## [DIRECTIONS FOR THIS TASK]
Your task is to transcribe all of the data below exactly, omitting the images.

— begin RECORDED INFORMATION —

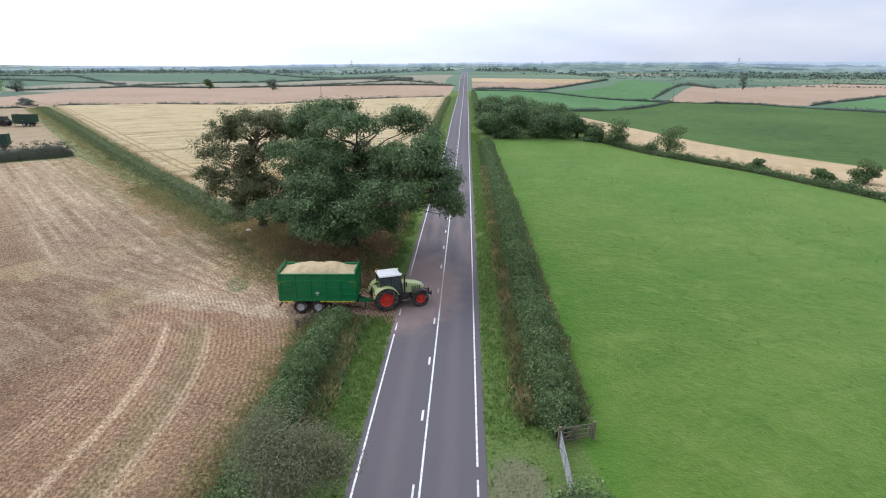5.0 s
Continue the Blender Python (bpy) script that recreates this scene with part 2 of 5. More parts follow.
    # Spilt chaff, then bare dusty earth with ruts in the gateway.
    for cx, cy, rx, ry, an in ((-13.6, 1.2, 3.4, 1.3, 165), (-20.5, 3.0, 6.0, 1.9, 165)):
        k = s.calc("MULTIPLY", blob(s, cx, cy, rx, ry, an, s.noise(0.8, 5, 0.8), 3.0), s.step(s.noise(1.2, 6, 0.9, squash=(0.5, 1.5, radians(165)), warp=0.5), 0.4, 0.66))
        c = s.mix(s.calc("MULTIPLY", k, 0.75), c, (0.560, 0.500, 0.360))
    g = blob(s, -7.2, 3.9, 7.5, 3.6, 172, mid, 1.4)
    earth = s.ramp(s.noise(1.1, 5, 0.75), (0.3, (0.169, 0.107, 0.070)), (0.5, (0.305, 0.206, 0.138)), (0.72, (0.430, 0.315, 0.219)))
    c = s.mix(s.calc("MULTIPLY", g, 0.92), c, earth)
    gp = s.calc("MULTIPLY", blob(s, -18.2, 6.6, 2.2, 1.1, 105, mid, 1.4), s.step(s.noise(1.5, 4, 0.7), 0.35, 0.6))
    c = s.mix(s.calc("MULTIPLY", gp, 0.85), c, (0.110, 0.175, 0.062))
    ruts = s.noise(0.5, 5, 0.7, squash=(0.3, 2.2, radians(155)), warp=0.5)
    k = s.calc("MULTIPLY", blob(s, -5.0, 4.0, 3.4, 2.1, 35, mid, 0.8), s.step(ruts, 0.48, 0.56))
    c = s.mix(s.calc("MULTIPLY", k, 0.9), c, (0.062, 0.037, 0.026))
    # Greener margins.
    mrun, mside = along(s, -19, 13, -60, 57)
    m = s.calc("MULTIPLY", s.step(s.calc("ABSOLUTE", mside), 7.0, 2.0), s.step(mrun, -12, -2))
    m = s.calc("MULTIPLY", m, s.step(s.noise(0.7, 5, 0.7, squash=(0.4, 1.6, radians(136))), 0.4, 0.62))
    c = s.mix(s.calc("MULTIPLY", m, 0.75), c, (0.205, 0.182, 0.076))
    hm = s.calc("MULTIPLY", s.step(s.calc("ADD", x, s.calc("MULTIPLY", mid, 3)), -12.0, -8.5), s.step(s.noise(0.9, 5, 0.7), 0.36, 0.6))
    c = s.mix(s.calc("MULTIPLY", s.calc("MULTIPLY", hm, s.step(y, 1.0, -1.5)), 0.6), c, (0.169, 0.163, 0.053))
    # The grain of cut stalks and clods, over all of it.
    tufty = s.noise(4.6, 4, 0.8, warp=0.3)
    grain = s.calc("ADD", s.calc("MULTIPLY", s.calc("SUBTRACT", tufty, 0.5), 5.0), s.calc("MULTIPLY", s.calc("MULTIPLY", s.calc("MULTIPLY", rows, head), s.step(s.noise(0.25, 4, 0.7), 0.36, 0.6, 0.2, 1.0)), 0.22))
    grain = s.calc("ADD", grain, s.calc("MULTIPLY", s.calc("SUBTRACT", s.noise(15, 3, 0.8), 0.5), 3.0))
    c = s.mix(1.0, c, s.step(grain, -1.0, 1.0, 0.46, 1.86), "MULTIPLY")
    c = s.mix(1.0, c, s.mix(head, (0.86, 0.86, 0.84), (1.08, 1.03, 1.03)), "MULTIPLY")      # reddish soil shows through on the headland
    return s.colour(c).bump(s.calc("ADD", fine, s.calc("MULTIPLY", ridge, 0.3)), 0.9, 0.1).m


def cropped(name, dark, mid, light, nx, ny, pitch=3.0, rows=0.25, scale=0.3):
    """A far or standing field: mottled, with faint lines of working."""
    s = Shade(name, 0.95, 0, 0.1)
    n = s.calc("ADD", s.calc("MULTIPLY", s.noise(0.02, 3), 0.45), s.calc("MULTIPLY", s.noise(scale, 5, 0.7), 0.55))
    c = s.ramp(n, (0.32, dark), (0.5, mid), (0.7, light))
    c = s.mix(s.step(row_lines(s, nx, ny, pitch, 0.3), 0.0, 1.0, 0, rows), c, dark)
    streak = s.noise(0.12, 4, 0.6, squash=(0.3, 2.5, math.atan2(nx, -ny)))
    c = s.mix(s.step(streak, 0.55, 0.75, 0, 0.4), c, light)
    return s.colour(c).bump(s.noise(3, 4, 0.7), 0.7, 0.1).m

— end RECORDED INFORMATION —

## [SOLUTION BELOW]
5.0 s
Continue the Blender Python (bpy) script that recreates this scene with part 2 of 5. More parts follow.
    # Spilt chaff, then bare dusty earth with ruts in the gateway.
    for cx, cy, rx, ry, an in ((-13.6, 1.2, 3.4, 1.3, 165), (-20.5, 3.0, 6.0, 1.9, 165)):
        k = s.calc("MULTIPLY", blob(s, cx, cy, rx, ry, an, s.noise(0.8, 5, 0.8), 3.0), s.step(s.noise(1.2, 6, 0.9, squash=(0.5, 1.5, radians(165)), warp=0.5), 0.4, 0.66))
        c = s.mix(s.calc("MULTIPLY", k, 0.75), c, (0.560, 0.500, 0.360))
    g = blob(s, -7.2, 3.9, 7.5, 3.6, 172, mid, 1.4)
    earth = s.ramp(s.noise(1.1, 5, 0.75), (0.3, (0.169, 0.107, 0.070)), (0.5, (0.305, 0.206, 0.138)), (0.72, (0.430, 0.315, 0.219)))
    c = s.mix(s.calc("MULTIPLY", g, 0.92), c, earth)
    gp = s.calc("MULTIPLY", blob(s, -18.2, 6.6, 2.2, 1.1, 105, mid, 1.4), s.step(s.noise(1.5, 4, 0.7), 0.35, 0.6))
    c = s.mix(s.calc("MULTIPLY", gp, 0.85), c, (0.110, 0.175, 0.062))
    ruts = s.noise(0.5, 5, 0.7, squash=(0.3, 2.2, radians(155)), warp=0.5)
    k = s.calc("MULTIPLY", blob(s, -5.0, 4.0, 3.4, 2.1, 35, mid, 0.8), s.step(ruts, 0.48, 0.56))
    c = s.mix(s.calc("MULTIPLY", k, 0.9), c, (0.062, 0.037, 0.026))
    # Greener margins.
    mrun, mside = along(s, -19, 13, -60, 57)
    m = s.calc("MULTIPLY", s.step(s.calc("ABSOLUTE", mside), 7.0, 2.0), s.step(mrun, -12, -2))
    m = s.calc("MULTIPLY", m, s.step(s.noise(0.7, 5, 0.7, squash=(0.4, 1.6, radians(136))), 0.4, 0.62))
    c = s.mix(s.calc("MULTIPLY", m, 0.75), c, (0.205, 0.182, 0.076))
    hm = s.calc("MULTIPLY", s.step(s.calc("ADD", x, s.calc("MULTIPLY", mid, 3)), -12.0, -8.5), s.step(s.noise(0.9, 5, 0.7), 0.36, 0.6))
    c = s.mix(s.calc("MULTIPLY", s.calc("MULTIPLY", hm, s.step(y, 1.0, -1.5)), 0.6), c, (0.169, 0.163, 0.053))
    # The grain of cut stalks and clods, over all of it.
    tufty = s.noise(4.6, 4, 0.8, warp=0.3)
    grain = s.calc("ADD", s.calc("MULTIPLY", s.calc("SUBTRACT", tufty, 0.5), 5.0), s.calc("MULTIPLY", s.calc("MULTIPLY", s.calc("MULTIPLY", rows, head), s.step(s.noise(0.25, 4, 0.7), 0.36, 0.6, 0.2, 1.0)), 0.22))
    grain = s.calc("ADD", grain, s.calc("MULTIPLY", s.calc("SUBTRACT", s.noise(15, 3, 0.8), 0.5), 3.0))
    c = s.mix(1.0, c, s.step(grain, -1.0, 1.0, 0.46, 1.86), "MULTIPLY")
    c = s.mix(1.0, c, s.mix(head, (0.86, 0.86, 0.84), (1.08, 1.03, 1.03)), "MULTIPLY")      # reddish soil shows through on the headland
    return s.colour(c).bump(s.calc("ADD", fine, s.calc("MULTIPLY", ridge, 0.3)), 0.9, 0.1).m


def cropped(name, dark, mid, light, nx, ny, pitch=3.0, rows=0.25, scale=0.3):
    """A far or standing field: mottled, with faint lines of working."""
    s = Shade(name, 0.95, 0, 0.1)
    n = s.calc("ADD", s.calc("MULTIPLY", s.noise(0.02, 3), 0.45), s.calc("MULTIPLY", s.noise(scale, 5, 0.7), 0.55))
    c = s.ramp(n, (0.32, dark), (0.5, mid), (0.7, light))
    c = s.mix(s.step(row_lines(s, nx, ny, pitch, 0.3), 0.0, 1.0, 0, rows), c, dark)
    streak = s.noise(0.12, 4, 0.6, squash=(0.3, 2.5, math.atan2(nx, -ny)))
    c = s.mix(s.step(streak, 0.55, 0.75, 0, 0.4), c, light)
    return s.colour(c).bump(s.noise(3, 4, 0.7), 0.7, 0.1).m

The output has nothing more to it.